Afterward, we visited the cemetery and placed flags on the graves of friends and family we’d known who had been in the military. They were numerous. Most families’ sons joined the service; it was an honor to have a relative in the Army, the Navy, the Air Force, the Coast Guard or the Marines.
We began preparations for Memorial Day in school. By early spring we’d learned all of the military anthems in our music class (yes – back in
the day we actually had music classes).
Singing those exuberant songs while our music teacher banged out the chords on the old upright piano gave me chills. Our young voices resounded throughout the halls, and I wondered if the men and women of the armed forces were able to sing those songs every single day. I could think of nothing better and wished we could go on singing them forever.
The military seems to run in families. My dad passed down to me stories of my great-grandfather, Theodore Hoover, who fought for the Union Army in the Civil War. Theodore joined the 39th Regiment, Company I of the Illinois volunteers. He was 18 years, 9 months old.
My dad copied down accounts he found in history books about the Battle of Drewry’s Bluff where my great-grandfather was wounded, causing him to lose the use of one arm, and where it was reported 41 men lost their lives.
My father, too, was a veteran. Joining what was then the Army Air Corps, he flew in World War II fighter aircraft where he engaged in aerial combat. A gentle, peace-loving man, my dad must have had an extremely difficult time with this assignment, but he did what he was ordered to do.
He never spoke to us of this time of his life beyond the very basics. I do know he lost most of the hearing in one ear as a result of these missions and was later re-assigned as a gunnery instructor stationed in the U.S.
Although he never had to fly aboard a plane again during the war, he never lost his fascination for airplanes. Before the new cockpit restrictions post-9/11, he enjoyed stopping for a chat with the pilots whenever he exited a commercial aircraft.
During his training to become a gunnery instructor, my dad was sent to take classes at a college near where he was eventually stationed in Colorado. It was there that he met my mother, so the military played a significant part in my eventual entrance into the world.

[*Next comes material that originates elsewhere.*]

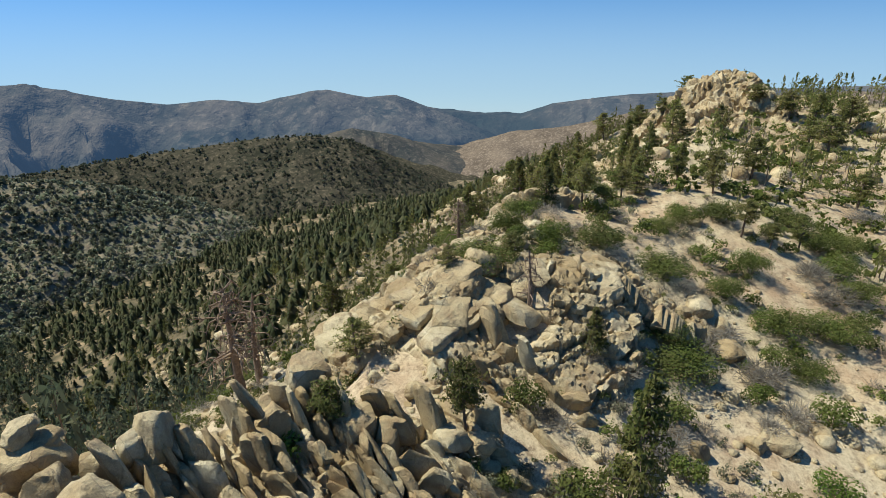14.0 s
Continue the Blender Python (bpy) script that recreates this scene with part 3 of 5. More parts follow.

When my dad reached his mid-80s and his health began to fail, he confided in me, his eldest child, about the “final arrangements” he had made with the cemetery – the same cemetery where we visited when I was a little girl and where we placed the flags on soldiers’ graves on Memorial Day. When I asked if he had designated the Veteran’s graveside burial, my dad, the hardy, soft-spoken farm boy from Kansas replied, “Naw … I didn’t want you and Gregg (my younger brother) to have to sit through all that.”
When the time came in 2003 to lay my father to rest, yes, my brother and I chose to “sit through all that.” The 21-gun salute provided by uniformed veterans. The beautifully stiff and formal folding and presentation of the flag. The spent artillery shells that arrived in the mail a few weeks later encased in burgundy velvet. We sat through all that. Proudly.
So to all of our veterans and active members of the military who work valiantly to keep us safe and free: Thank you for your brave service to our country.